Task to complete - Write the material out again in full, word for word. Do not include the pictures.

Dataset content -
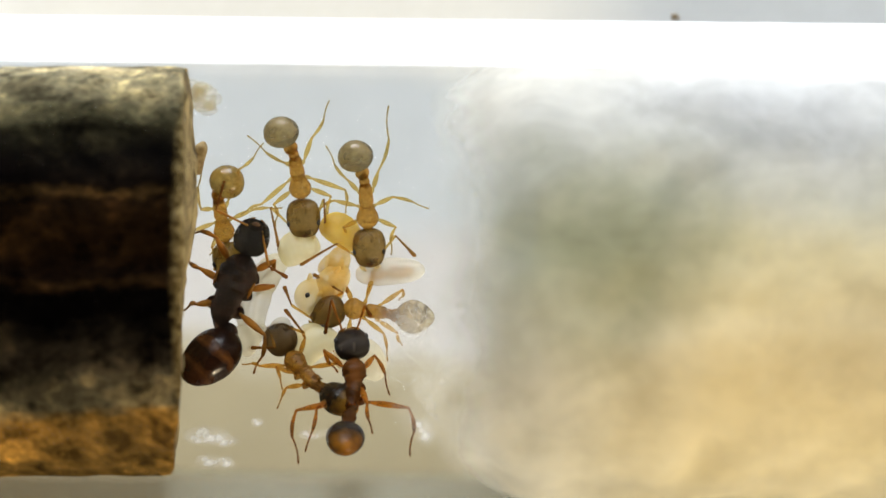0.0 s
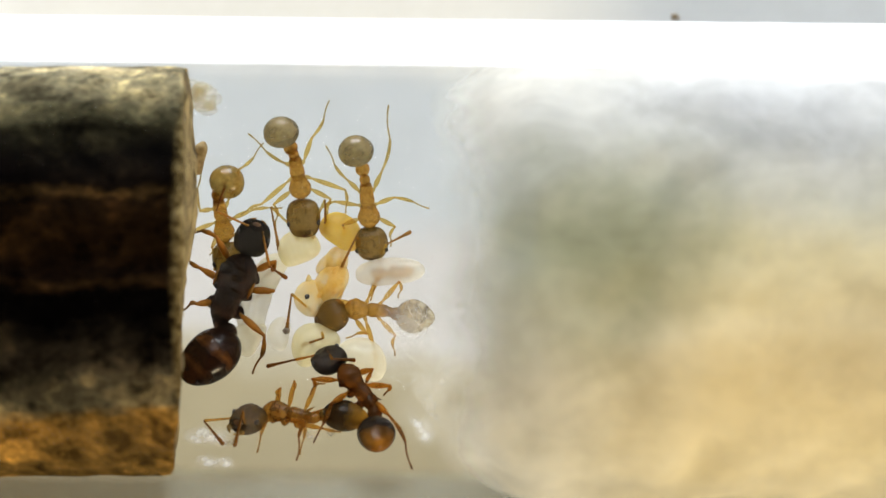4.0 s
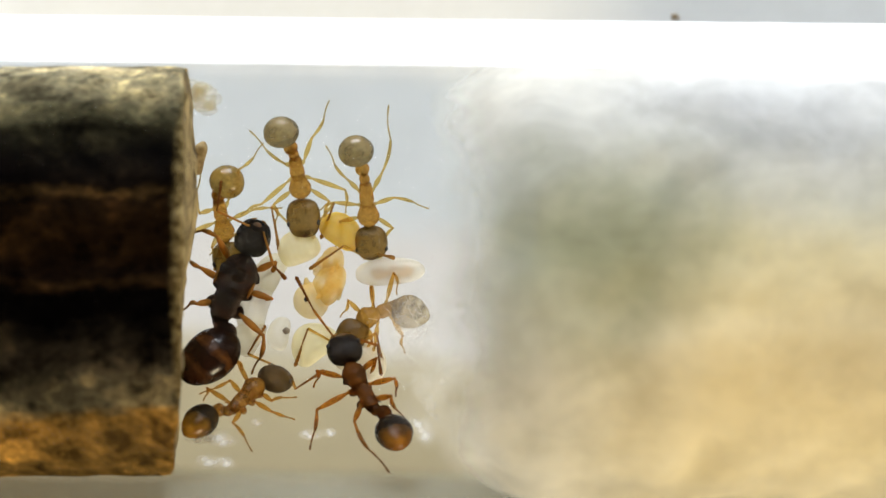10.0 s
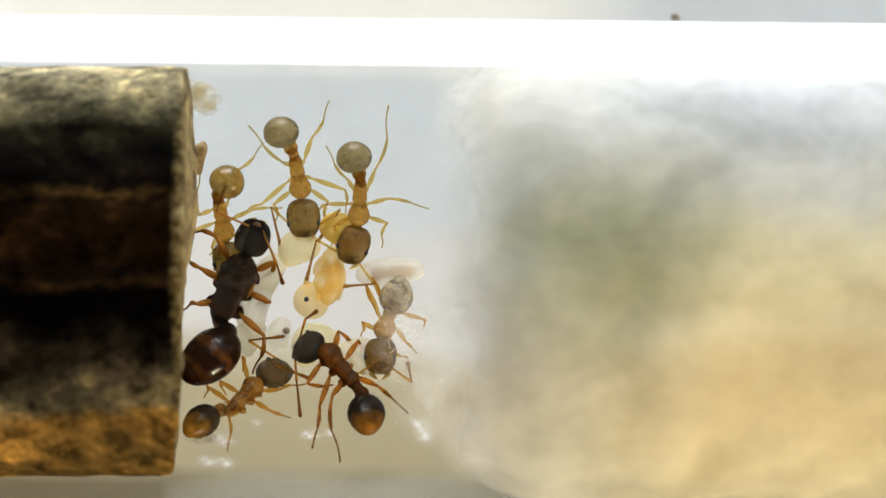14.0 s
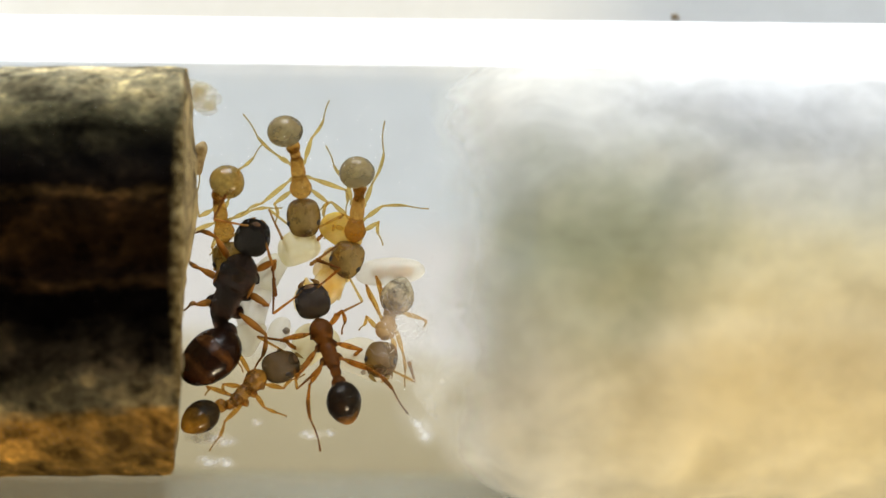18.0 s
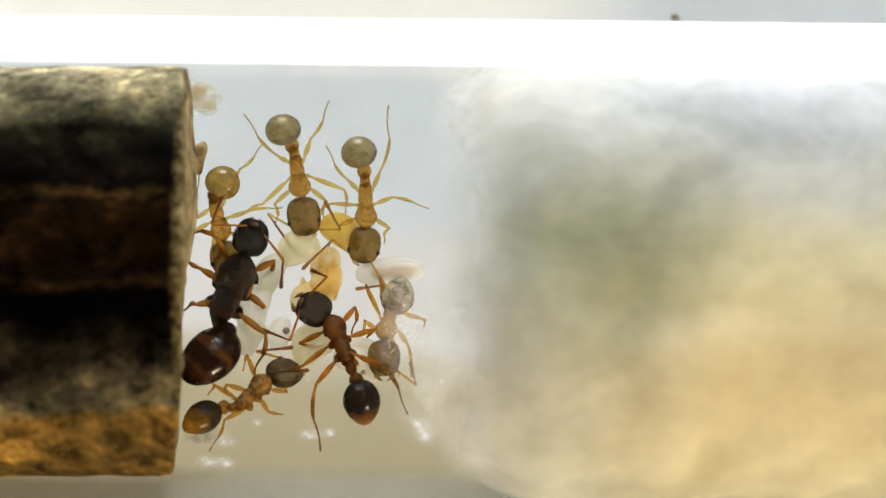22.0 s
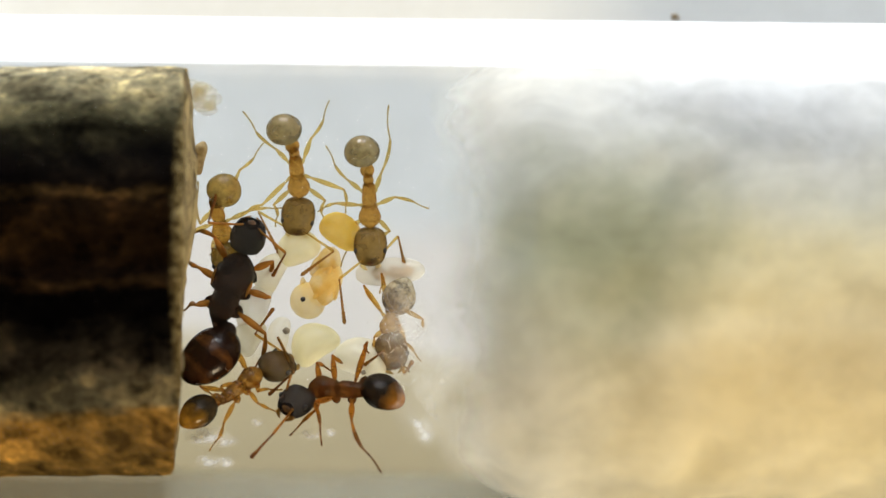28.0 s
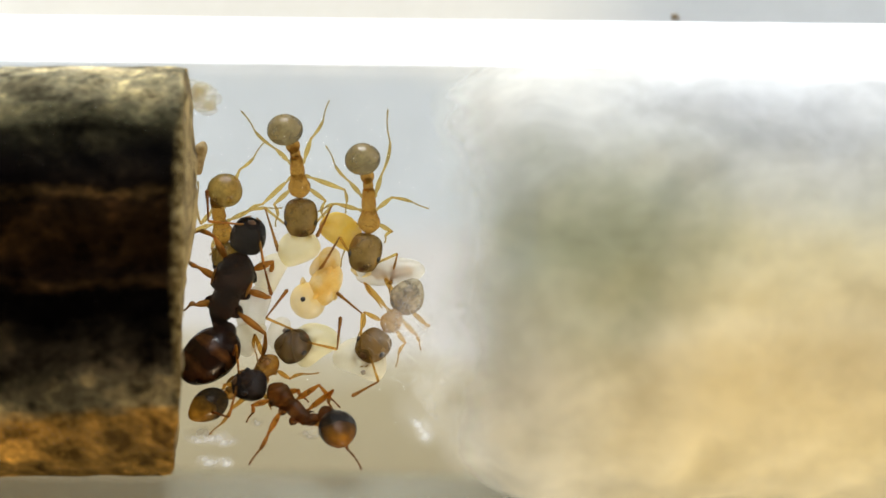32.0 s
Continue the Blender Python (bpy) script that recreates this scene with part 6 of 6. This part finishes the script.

Reply to the task -
0.0 s
4.0 s
10.0 s
14.0 s
18.0 s
22.0 s
28.0 s
32.0 s
Continue the Blender Python (bpy) script that recreates this scene with part 6 of 6. This part finishes the script.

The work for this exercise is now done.